**Supplied data**
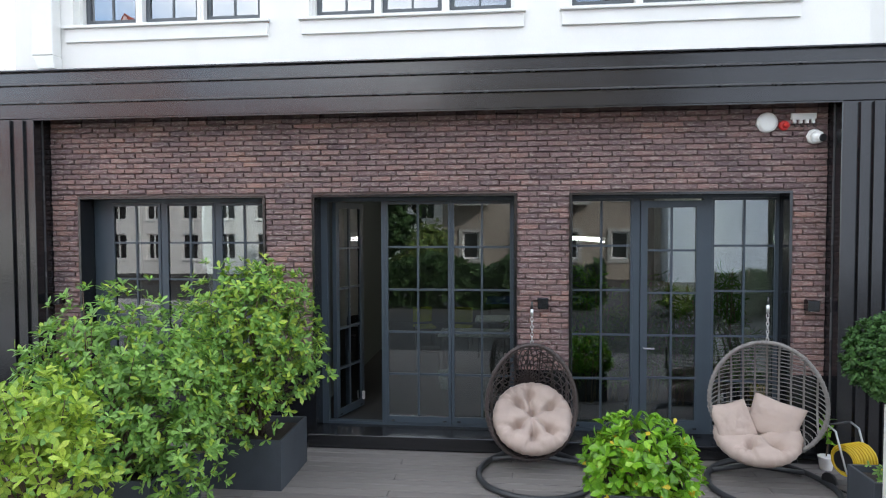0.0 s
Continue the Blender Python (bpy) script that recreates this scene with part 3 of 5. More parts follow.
# ---- flat roof ----
RZ = 11.80
solid("roof_deck", box(XL + 0.3, XR - 0.3, 0.29, 21.4, RZ - 0.2, RZ), ROOF_FELT, "flat roof covered with stained brown felt", "roof", "structure")
for nm, xa, xb in (("parapet_left", XL, XL + 0.3), ("parapet_right", XR - 0.86, XR)):
    solid(nm, box(xa, xb, 0.30, 10.2, 11.6, 12.42), LIGHT_CEMENT, "grey rendered side parapet of the roof", "parapet", "structure")
    ob = solid(nm + "_coping", box(xa - 0.05, xb + 0.05, 0.43, 10.25, 12.42, 12.47, 0.008), COPING, "white metal coping on the side parapet", "coping", "structure")
    for k in range(5):
        part("sheet_joint", box(xa - 0.055, xb + 0.055, 1.6 + 2 * k, 1.63 + 2 * k, 12.425, 12.478), COPING, ob)
solid("roof_kerb", box(XL, -3.2, 13.2, 13.4, RZ, RZ + 0.3, 0.01), COPING, "low white kerb across the roof", "coping", "structure")
# ---- neighbours ----
def side_wall(x_face, thick, y0, y1, z0, z1, holes):
    """A wall along y whose outer face is at x_face and looks towards +x; openings are (y0, y1, z0, z1)."""
    bm = wall_pieces(y0, y1, 0.0, thick, z0, z1, holes)
    bmesh.ops.transform(bm, matrix=Matrix(((0, -1, 0, x_face), (1, 0, 0, 0), (0, 0, 1, 0), (0, 0, 0, 1))), verts=bm.verts)
    return bm


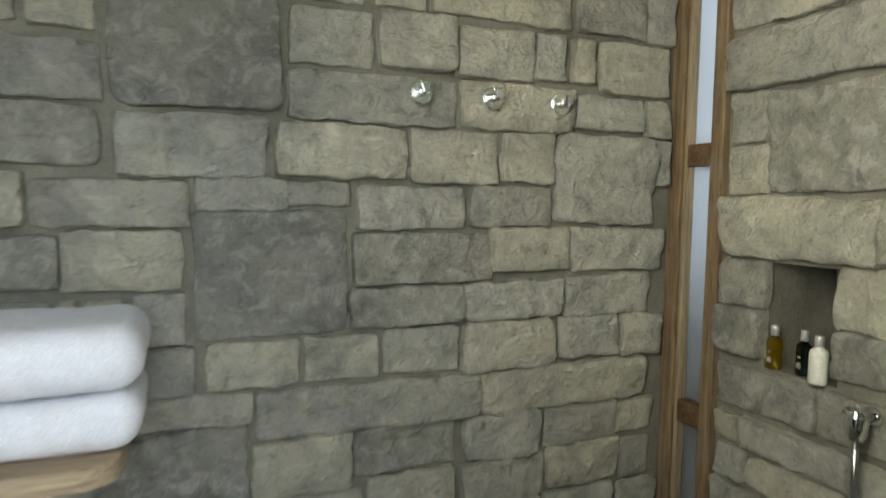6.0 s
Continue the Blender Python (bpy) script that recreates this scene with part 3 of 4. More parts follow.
def folded_towel(z0, high, x0, x1, seed):
    t = base("folded_towel", (x0 + x1) / 2, 2.7, z0, "white folded terry bath towel in a pile on the shelf", "towel", "towels on the shelf")
    y0, y1 = 2.56, 2.86
    def layer(a, b, za, zb, ya, yb, r):
        bm = boxes((a, b, ya, yb, za, zb))
        bmesh.ops.bevel(bm, geom=bm.edges[:], offset=r, segments=5, affect="EDGES", profile=0.5)
        bmesh.ops.subdivide_edges(bm, edges=[e for e in bm.edges if e.calc_length() > 0.05], cuts=7, use_grid_fill=True)
        for v in bm.verts:
            n = noise.fractal(v.co * 9 + Vector((seed, 0, seed)), 1.0, 2.0, 3)
            sag = -0.006 * math.sin((v.co.x - a) / (b - a) * 3.1) if v.co.z > (za + zb) / 2 else 0.0
            v.co += Vector((0.004 * n, 0.004 * n, 0.004 * n + sag))
        return bm
    under(t, "outer_fold", layer(x0 + 0.004, x1, z0 + 0.002, z0 + high, y0, y1, high * 0.44), TERRY, "", True)
    under(t, "inner_fold", layer(x0 - 0.006, x0 + 0.06, z0 + high * 0.30, z0 + high * 0.56, y0 + 0.012, y1 - 0.01, high * 0.12), TERRY, "", True)
    under(t, "inner_fold", layer(x0 + 0.004, x0 + 0.06, z0 + high * 0.62, z0 + high * 0.92, y0 + 0.014, y1 - 0.008, high * 0.14), TERRY, "", True)
    under(t, "inner_fold", layer(x0 + 0.002, x0 + 0.06, z0 + high * 0.06, z0 + high * 0.26, y0 + 0.014, y1 - 0.008, high * 0.09), TERRY, "", True)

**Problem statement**
Transcribe every record above exactly as written, leaving out any pictures.

**The solution**
0.0 s
Continue the Blender Python (bpy) script that recreates this scene with part 3 of 5. More parts follow.
# ---- flat roof ----
RZ = 11.80
solid("roof_deck", box(XL + 0.3, XR - 0.3, 0.29, 21.4, RZ - 0.2, RZ), ROOF_FELT, "flat roof covered with stained brown felt", "roof", "structure")
for nm, xa, xb in (("parapet_left", XL, XL + 0.3), ("parapet_right", XR - 0.86, XR)):
    solid(nm, box(xa, xb, 0.30, 10.2, 11.6, 12.42), LIGHT_CEMENT, "grey rendered side parapet of the roof", "parapet", "structure")
    ob = solid(nm + "_coping", box(xa - 0.05, xb + 0.05, 0.43, 10.25, 12.42, 12.47, 0.008), COPING, "white metal coping on the side parapet", "coping", "structure")
    for k in range(5):
        part("sheet_joint", box(xa - 0.055, xb + 0.055, 1.6 + 2 * k, 1.63 + 2 * k, 12.425, 12.478), COPING, ob)
solid("roof_kerb", box(XL, -3.2, 13.2, 13.4, RZ, RZ + 0.3, 0.01), COPING, "low white kerb across the roof", "coping", "structure")
# ---- neighbours ----
def side_wall(x_face, thick, y0, y1, z0, z1, holes):
    """A wall along y whose outer face is at x_face and looks towards +x; openings are (y0, y1, z0, z1)."""
    bm = wall_pieces(y0, y1, 0.0, thick, z0, z1, holes)
    bmesh.ops.transform(bm, matrix=Matrix(((0, -1, 0, x_face), (1, 0, 0, 0), (0, 0, 1, 0), (0, 0, 0, 1))), verts=bm.verts)
    return bm


6.0 s
Continue the Blender Python (bpy) script that recreates this scene with part 3 of 4. More parts follow.
def folded_towel(z0, high, x0, x1, seed):
    t = base("folded_towel", (x0 + x1) / 2, 2.7, z0, "white folded terry bath towel in a pile on the shelf", "towel", "towels on the shelf")
    y0, y1 = 2.56, 2.86
    def layer(a, b, za, zb, ya, yb, r):
        bm = boxes((a, b, ya, yb, za, zb))
        bmesh.ops.bevel(bm, geom=bm.edges[:], offset=r, segments=5, affect="EDGES", profile=0.5)
        bmesh.ops.subdivide_edges(bm, edges=[e for e in bm.edges if e.calc_length() > 0.05], cuts=7, use_grid_fill=True)
        for v in bm.verts:
            n = noise.fractal(v.co * 9 + Vector((seed, 0, seed)), 1.0, 2.0, 3)
            sag = -0.006 * math.sin((v.co.x - a) / (b - a) * 3.1) if v.co.z > (za + zb) / 2 else 0.0
            v.co += Vector((0.004 * n, 0.004 * n, 0.004 * n + sag))
        return bm
    under(t, "outer_fold", layer(x0 + 0.004, x1, z0 + 0.002, z0 + high, y0, y1, high * 0.44), TERRY, "", True)
    under(t, "inner_fold", layer(x0 - 0.006, x0 + 0.06, z0 + high * 0.30, z0 + high * 0.56, y0 + 0.012, y1 - 0.01, high * 0.12), TERRY, "", True)
    under(t, "inner_fold", layer(x0 + 0.004, x0 + 0.06, z0 + high * 0.62, z0 + high * 0.92, y0 + 0.014, y1 - 0.008, high * 0.14), TERRY, "", True)
    under(t, "inner_fold", layer(x0 + 0.002, x0 + 0.06, z0 + high * 0.06, z0 + high * 0.26, y0 + 0.014, y1 - 0.008, high * 0.09), TERRY, "", True)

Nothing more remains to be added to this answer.